Forum on Zoning and Town Bylaw Amendments -- Oct 18th, 2017
At tonight's meeting, I was more a participant than a spectator - trying to answer questions and so forth. I didn't take notes during the meeting; these are the high level observations I noted afterwards.
During the first public meeting, there were several requests for a key - a document to map sections of current ZBL to sections of the recodified ZBL. We provided a key (called a "guide"), but people didn't seem to like it. Instead, they asked for a redline. It will be really hard to produce a redline for the recodification, because many sections moved around; we didn't simply change things in place. It's likely that a redline would be little more than "cross out all the old text, and insert the new". I don't see how that would be helpful (though one speaker indicated that he'd prefer to see a such a redline, even if it was twice as long as the ZBL).

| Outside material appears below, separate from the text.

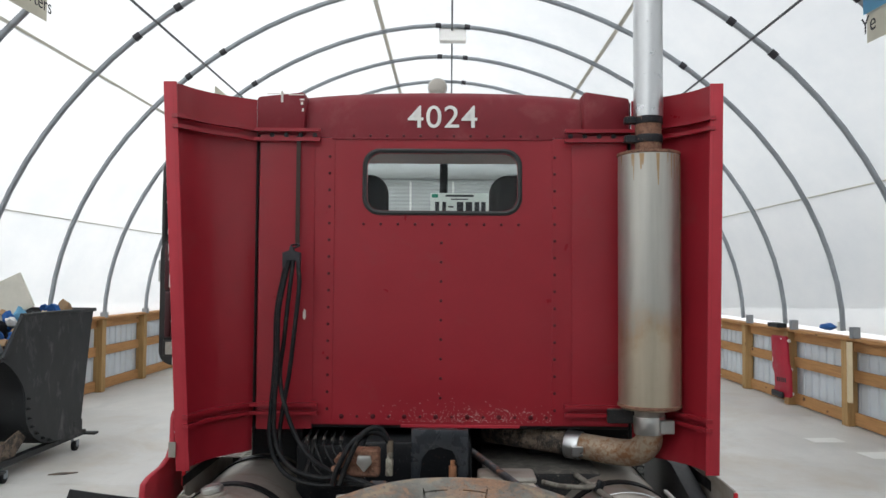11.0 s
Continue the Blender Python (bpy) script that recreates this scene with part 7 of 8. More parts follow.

This was our second public meeting on the second reading draft. At the first public meeting, people wanted materials to help them correlate between the documents, and that's what we tried to provide this time. However, we're still presenting the second reading draft, which doesn't incorporate comments made from the first public meeting. There was definitely frustration from people who submitted comments and didn't see them addressed. Unfortunately, they won't be addressed until the third reading draft.
There was concern about the overall timeline, and requests to slow the process down. In particular, people felt that the third reading draft should incorporate comments received through the Nov 9th deadline for commentary. And the ARB needs adequate time to review the third reading draft in advance of their hearing.
There was concern about striking the inland wetlands district. In particular, are we sure that everything in the ZBL is covered by conservation commission regulations. Cathy Garnett got up to address this question. The conservation commission approved the general idea of removing the inland wetlands section, but no one from the commission has done a thorough comparison of the two. In terms of environmental issues, the conservation bylaws are stronger than the ZBL. But the conservation bylaws don't address land use, and there may be land use issues that aren't addressed by conservation commission regulations. It's something we need to look at more closely.
Finally, there was a question about how our ZBL became inconsistent with state law. There is a simple explanation: we wrote our ZBL, state law changed, and we never update our ZBL to be consistent with those changes. The Dover amendment is one example of this, but there are others. We require special permits for educational and religious uses in some districts, and state law doesn't allow us to do that.